[EXERCISE GOAL] Reproduce every line of the listing as written, apart from the pictures.

/---

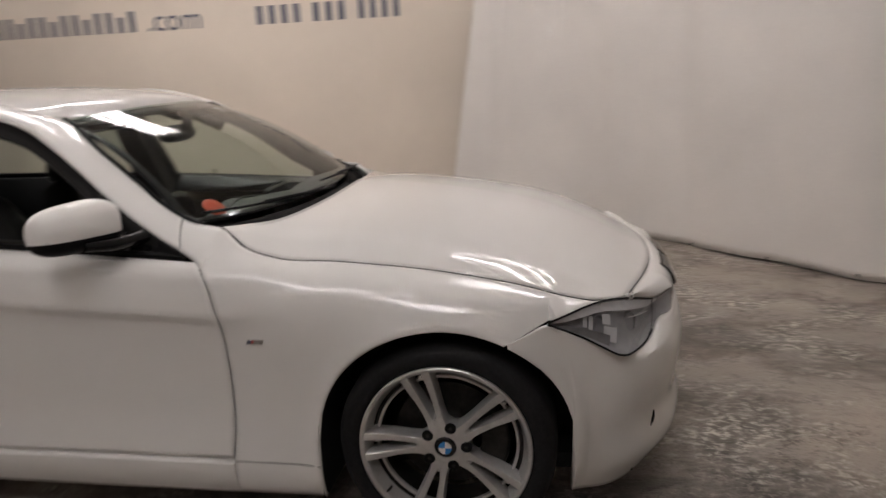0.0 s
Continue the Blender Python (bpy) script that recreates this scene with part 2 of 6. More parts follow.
def box(x0, x1, y0, y1, z0, z1, m=None):
    bm = bmesh.new()
    bmesh.ops.create_cube(bm, size=1)
    bmesh.ops.transform(bm, matrix=Matrix.Translation(((x0 + x1) / 2, (y0 + y1) / 2, (z0 + z1) / 2)) @ Matrix.Diagonal((x1 - x0, y1 - y0, z1 - z0, 1)), verts=bm.verts)
    if m is not None:
        bmesh.ops.transform(bm, matrix=m, verts=bm.verts)
    return bm


def lathe(profile, seg=48, m=None):
    """Turns rows of (radius, height along the axis z) about z."""
    bm = grid([[(r * math.cos(2 * math.pi * k / seg), r * math.sin(2 * math.pi * k / seg), z) for k in range(seg)] for r, z in profile], loop=True)
    if m is not None:
        bmesh.ops.transform(bm, matrix=m, verts=bm.verts)
    return bm


def plate(outline, depth, m=None, inset=0.0):
    """A flat plate: an outline of (x, y) thickened from z = 0 to depth; inset narrows its upper face."""
    n = len(outline)
    c = np.mean(outline, axis=0)
    rows = [[(x, y, 0) for x, y in outline]]
    if inset:
        rows.append([(x, y, depth - inset) for x, y in outline])
    k = 1 - inset / max(1e-6, np.max(np.linalg.norm(np.array(outline) - c, axis=1)))
    rows.append([(c[0] + (x - c[0]) * k, c[1] + (y - c[1]) * k, depth) for x, y in outline])
    bm = grid(rows, loop=True, cap=True)
    if m is not None:
        bmesh.ops.transform(bm, matrix=m, verts=bm.verts)
    return bm


def joined(bms):
    out = bmesh.new()
    for b in bms:
        me = bpy.data.meshes.new("tmp")
        b.to_mesh(me)
        b.free()
        out.from_mesh(me)
        bpy.data.meshes.remove(me)
    return out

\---

[COMPLETED EXERCISE]
0.0 s
Continue the Blender Python (bpy) script that recreates this scene with part 2 of 6. More parts follow.
def box(x0, x1, y0, y1, z0, z1, m=None):
    bm = bmesh.new()
    bmesh.ops.create_cube(bm, size=1)
    bmesh.ops.transform(bm, matrix=Matrix.Translation(((x0 + x1) / 2, (y0 + y1) / 2, (z0 + z1) / 2)) @ Matrix.Diagonal((x1 - x0, y1 - y0, z1 - z0, 1)), verts=bm.verts)
    if m is not None:
        bmesh.ops.transform(bm, matrix=m, verts=bm.verts)
    return bm


def lathe(profile, seg=48, m=None):
    """Turns rows of (radius, height along the axis z) about z."""
    bm = grid([[(r * math.cos(2 * math.pi * k / seg), r * math.sin(2 * math.pi * k / seg), z) for k in range(seg)] for r, z in profile], loop=True)
    if m is not None:
        bmesh.ops.transform(bm, matrix=m, verts=bm.verts)
    return bm


def plate(outline, depth, m=None, inset=0.0):
    """A flat plate: an outline of (x, y) thickened from z = 0 to depth; inset narrows its upper face."""
    n = len(outline)
    c = np.mean(outline, axis=0)
    rows = [[(x, y, 0) for x, y in outline]]
    if inset:
        rows.append([(x, y, depth - inset) for x, y in outline])
    k = 1 - inset / max(1e-6, np.max(np.linalg.norm(np.array(outline) - c, axis=1)))
    rows.append([(c[0] + (x - c[0]) * k, c[1] + (y - c[1]) * k, depth) for x, y in outline])
    bm = grid(rows, loop=True, cap=True)
    if m is not None:
        bmesh.ops.transform(bm, matrix=m, verts=bm.verts)
    return bm


def joined(bms):
    out = bmesh.new()
    for b in bms:
        me = bpy.data.meshes.new("tmp")
        b.to_mesh(me)
        b.free()
        out.from_mesh(me)
        bpy.data.meshes.remove(me)
    return out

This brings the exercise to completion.